In closing, this is what MacArthur has to say about the social gospel with regard to Jesus’s earthly ministry:
Our Lord walks through the world and was absolutely aware of everything. To what degree He exercised His omniscience, we don’t know. He put some restrictions on it occasionally. On other occasions it was clear that He knew things that couldn’t be known if He wasn’t God. But I’ll promise you this, He could make an assessment of His day.
And a deeper one than anybody else could have made. Do you think He found disturbing realities in His life? Do you think He found in the town that He grew up in and in the nation that He lived in and among the people that He interacted with every day inequities, injustices? Of course. Nothing escaped Him. He saw every disturbing reality.

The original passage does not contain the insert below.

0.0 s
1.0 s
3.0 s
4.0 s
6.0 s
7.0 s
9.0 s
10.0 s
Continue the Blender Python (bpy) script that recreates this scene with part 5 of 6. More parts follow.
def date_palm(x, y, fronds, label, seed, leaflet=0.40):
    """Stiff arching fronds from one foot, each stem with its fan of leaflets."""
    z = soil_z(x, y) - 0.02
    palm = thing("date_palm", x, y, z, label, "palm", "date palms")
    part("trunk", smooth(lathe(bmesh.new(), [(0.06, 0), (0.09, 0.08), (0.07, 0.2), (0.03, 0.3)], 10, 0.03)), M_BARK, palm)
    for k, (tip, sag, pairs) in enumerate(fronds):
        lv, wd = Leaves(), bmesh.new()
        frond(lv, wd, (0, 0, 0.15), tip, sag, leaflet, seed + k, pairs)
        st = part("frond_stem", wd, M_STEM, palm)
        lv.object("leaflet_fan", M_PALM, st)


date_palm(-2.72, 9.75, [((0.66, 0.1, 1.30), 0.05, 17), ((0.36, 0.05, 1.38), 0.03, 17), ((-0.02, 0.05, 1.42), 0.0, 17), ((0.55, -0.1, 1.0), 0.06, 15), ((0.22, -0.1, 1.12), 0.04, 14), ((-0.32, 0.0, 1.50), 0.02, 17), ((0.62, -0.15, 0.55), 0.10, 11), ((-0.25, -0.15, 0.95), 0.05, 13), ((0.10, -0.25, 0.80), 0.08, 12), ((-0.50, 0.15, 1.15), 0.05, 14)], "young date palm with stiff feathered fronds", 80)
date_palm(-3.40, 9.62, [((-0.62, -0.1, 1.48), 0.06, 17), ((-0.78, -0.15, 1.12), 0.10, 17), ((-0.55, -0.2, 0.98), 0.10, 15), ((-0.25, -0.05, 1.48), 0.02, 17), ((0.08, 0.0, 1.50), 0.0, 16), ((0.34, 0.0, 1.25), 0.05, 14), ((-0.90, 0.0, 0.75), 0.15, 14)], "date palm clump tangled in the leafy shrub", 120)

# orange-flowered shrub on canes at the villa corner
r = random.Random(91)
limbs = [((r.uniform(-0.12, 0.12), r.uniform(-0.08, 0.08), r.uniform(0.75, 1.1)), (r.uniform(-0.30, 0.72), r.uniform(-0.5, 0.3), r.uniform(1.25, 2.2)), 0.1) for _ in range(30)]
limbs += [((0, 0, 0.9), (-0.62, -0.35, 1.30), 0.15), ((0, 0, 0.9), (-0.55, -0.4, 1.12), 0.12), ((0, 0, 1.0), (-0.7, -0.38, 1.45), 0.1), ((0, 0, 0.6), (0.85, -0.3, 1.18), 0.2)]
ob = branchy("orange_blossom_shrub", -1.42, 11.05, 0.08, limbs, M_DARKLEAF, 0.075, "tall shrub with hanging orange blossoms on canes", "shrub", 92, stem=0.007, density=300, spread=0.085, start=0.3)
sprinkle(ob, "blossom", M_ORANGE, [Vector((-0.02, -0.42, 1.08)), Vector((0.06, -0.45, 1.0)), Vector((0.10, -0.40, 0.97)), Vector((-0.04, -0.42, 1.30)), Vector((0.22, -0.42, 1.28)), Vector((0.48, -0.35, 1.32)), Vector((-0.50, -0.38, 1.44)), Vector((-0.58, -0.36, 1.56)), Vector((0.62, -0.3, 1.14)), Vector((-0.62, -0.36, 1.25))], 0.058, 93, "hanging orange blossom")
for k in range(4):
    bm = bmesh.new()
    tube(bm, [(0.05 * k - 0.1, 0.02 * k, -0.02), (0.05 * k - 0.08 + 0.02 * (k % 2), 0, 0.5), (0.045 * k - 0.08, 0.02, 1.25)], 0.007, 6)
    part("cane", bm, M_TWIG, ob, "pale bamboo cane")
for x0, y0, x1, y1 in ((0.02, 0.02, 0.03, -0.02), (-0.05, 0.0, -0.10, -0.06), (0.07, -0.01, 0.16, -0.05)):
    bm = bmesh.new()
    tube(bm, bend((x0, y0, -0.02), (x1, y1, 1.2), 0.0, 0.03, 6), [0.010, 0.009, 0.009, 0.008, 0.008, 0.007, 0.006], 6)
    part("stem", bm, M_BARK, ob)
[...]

He saw every successful criminal campaign among the tax collectors, who were basically stealing money from the people under sheer threat of life and limb. He saw that inequity. He saw the abuse of the poor who were deemed in the theological system to be under the curse of God and therefore to be left that way. He saw the terrible plight of the sick and the infirm who also were deemed to be under divine judgment and to be left that way as if they were Hindus and saying this is their karma. He saw all that.
And I’m sure there were many things that called for social reform and many things that called for political action. They needed reformers to take care of those things. They needed soldiers to protect people from criminal conduct. But He never addressed any of that, none of it. He didn’t talk about societal reformation, didn’t talk about political changes. He didn’t talk about changing the situation for poor people and for ill people, sick people. Was He disturbed by it? Sure, everything that wasn’t righteous disturbed Him. But He never deviated from a true and dominating issue that occupied His entire life and that was worship…that was worship. A man’s relationship to God was the issue with Him and nothing else ultimately could ever be corrected until that was corrected. Worship was always the issue.
And so, He went to the temple at the beginning. He went to the temple at the end. And He confronted the corruption of Israel’s religion all three years in between. When the temple is corrupt, it’s because the leaders are corrupt. When the leaders are corrupt, the people are corrupt. When the people are corrupt, the nation is corrupt. If it’s bad in the temple, it’s bad everywhere. And I say to you in a general sense, the measure of any society is its worship. You cannot judge a people by their economic status. You cannot judge a nation by its economics. God doesn’t. You can’t judge a nation by its social equity. You can’t judge a nation by its concern for protection of people from harm. That’s superficial. You judge a nation by its worship. That’s how God judges. And it’s worship that determines eternal destiny.
The Lord always goes to the temple, to the heart of worship … Judgment always begins with the house of God.